*PROBLEM TO SOLVE*
The line holding "return loft(bm, rings, False, True, mi)" is the last one to output; start at the first line of the data, keep every line in between exactly, and leave out pictures.
───── RECORDED DATA ─────
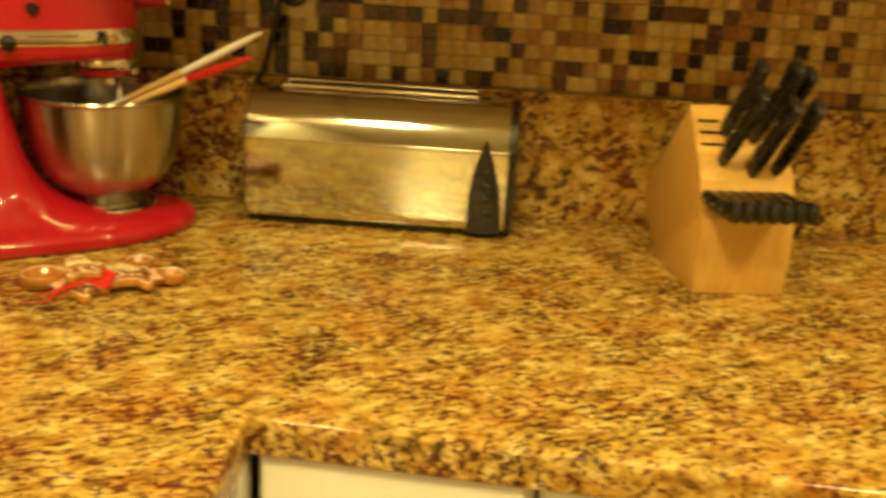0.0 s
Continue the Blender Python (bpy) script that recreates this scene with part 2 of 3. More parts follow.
def box(bm, lo, hi, bevel=0.0, seg=2, mi=0):
    size, mid = [h - l for l, h in zip(lo, hi)], [(h + l) / 2 for l, h in zip(lo, hi)]
    r = bmesh.ops.create_cube(bm, size=1, matrix=Matrix.Translation(mid) @ Matrix.Diagonal((*size, 1)))
    faces = {f for v in r["verts"] for f in v.link_faces}
    for f in faces:
        f.material_index = mi
    if bevel:
        edges = list({e for v in r["verts"] for e in v.link_edges})
        bmesh.ops.bevel(bm, geom=edges, offset=bevel, segments=seg, affect="EDGES", profile=0.5)
    return bm


def loft(bm, rings, caps=True, closed=True, mi=0):
    vs = [[bm.verts.new(p) for p in ring] for ring in rings]
    n = len(vs[0])
    for a, b in zip(vs, vs[1:]):
        for i in range(n if closed else n - 1):
            j = (i + 1) % n
            bm.faces.new((a[i], a[j], b[j], b[i])).material_index = mi
    if caps and closed:
        for ring in (vs[0], vs[-1]):
            bm.faces.new(ring).material_index = mi
    return bm


def lathe(bm, prof, n=48, m=Matrix(), mi=0):
    rings = []
    for r, z in prof:
        rings.append([m @ Vector((max(r, 1e-5) * math.cos(2 * math.pi * i / n), max(r, 1e-5) * math.sin(2 * math.pi * i / n), z)) for i in range(n)])
    return loft(bm, rings, False, True, mi)


def ball(bm, mid, radii, turn=Matrix(), mi=0, u=28, v=18):
    r = bmesh.ops.create_uvsphere(bm, u_segments=u, v_segments=v, radius=1, matrix=Matrix.Translation(mid) @ turn.to_4x4() @ Matrix.Diagonal((*radii, 1)))
    for f in {f for w in r["verts"] for f in w.link_faces}:
        f.material_index = mi
    return bm


def spline(pts, per=8, closed=False):
    pts = [Vector(p) for p in pts]
    out, n = [], len(pts)
    for i in range(n if closed else n - 1):
        if closed:
            p0, p1, p2, p3 = pts[i - 1], pts[i], pts[(i + 1) % n], pts[(i + 2) % n]
        else:
            p0, p1, p2, p3 = pts[max(i - 1, 0)], pts[i], pts[i + 1], pts[min(i + 2, n - 1)]
        for k in range(per):
            t = k / per
            out.append(0.5 * (2 * p1 + (p2 - p0) * t + (2 * p0 - 5 * p1 + 4 * p2 - p3) * t * t + (3 * p1 - p0 - 3 * p2 + p3) * t ** 3))
    if not closed:
        out.append(pts[-1])
    return out


def tube(bm, pts, radius, n=8, closed=False, mi=0, radii=None):
    pts = [Vector(p) for p in pts]
    rings, side = [], None
    for i, p in enumerate(pts):
        a = pts[i - 1] if (i or closed) else p
        b = pts[(i + 1) % len(pts)] if (i < len(pts) - 1 or closed) else p
        d = (b - a).normalized()
        if side is None:
            side = d.orthogonal().normalized()
        side = (side - d * side.dot(d)).normalized()
        up = d.cross(side)
        r = radii[i] if radii else radius
        rings.append([p + r * (math.cos(2 * math.pi * k / n) * side + math.sin(2 * math.pi * k / n) * up) for k in range(n)])
    if closed:
        rings.append(rings[0])
        loft(bm, rings, False, True, mi)
        bmesh.ops.remove_doubles(bm, verts=bm.verts, dist=1e-7)
        return bm
    return loft(bm, rings, True, True, mi)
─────
*WRITTEN RESPONSE*
0.0 s
Continue the Blender Python (bpy) script that recreates this scene with part 2 of 3. More parts follow.
def box(bm, lo, hi, bevel=0.0, seg=2, mi=0):
    size, mid = [h - l for l, h in zip(lo, hi)], [(h + l) / 2 for l, h in zip(lo, hi)]
    r = bmesh.ops.create_cube(bm, size=1, matrix=Matrix.Translation(mid) @ Matrix.Diagonal((*size, 1)))
    faces = {f for v in r["verts"] for f in v.link_faces}
    for f in faces:
        f.material_index = mi
    if bevel:
        edges = list({e for v in r["verts"] for e in v.link_edges})
        bmesh.ops.bevel(bm, geom=edges, offset=bevel, segments=seg, affect="EDGES", profile=0.5)
    return bm


def loft(bm, rings, caps=True, closed=True, mi=0):
    vs = [[bm.verts.new(p) for p in ring] for ring in rings]
    n = len(vs[0])
    for a, b in zip(vs, vs[1:]):
        for i in range(n if closed else n - 1):
            j = (i + 1) % n
            bm.faces.new((a[i], a[j], b[j], b[i])).material_index = mi
    if caps and closed:
        for ring in (vs[0], vs[-1]):
            bm.faces.new(ring).material_index = mi
    return bm


def lathe(bm, prof, n=48, m=Matrix(), mi=0):
    rings = []
    for r, z in prof:
        rings.append([m @ Vector((max(r, 1e-5) * math.cos(2 * math.pi * i / n), max(r, 1e-5) * math.sin(2 * math.pi * i / n), z)) for i in range(n)])
    return loft(bm, rings, False, True, mi)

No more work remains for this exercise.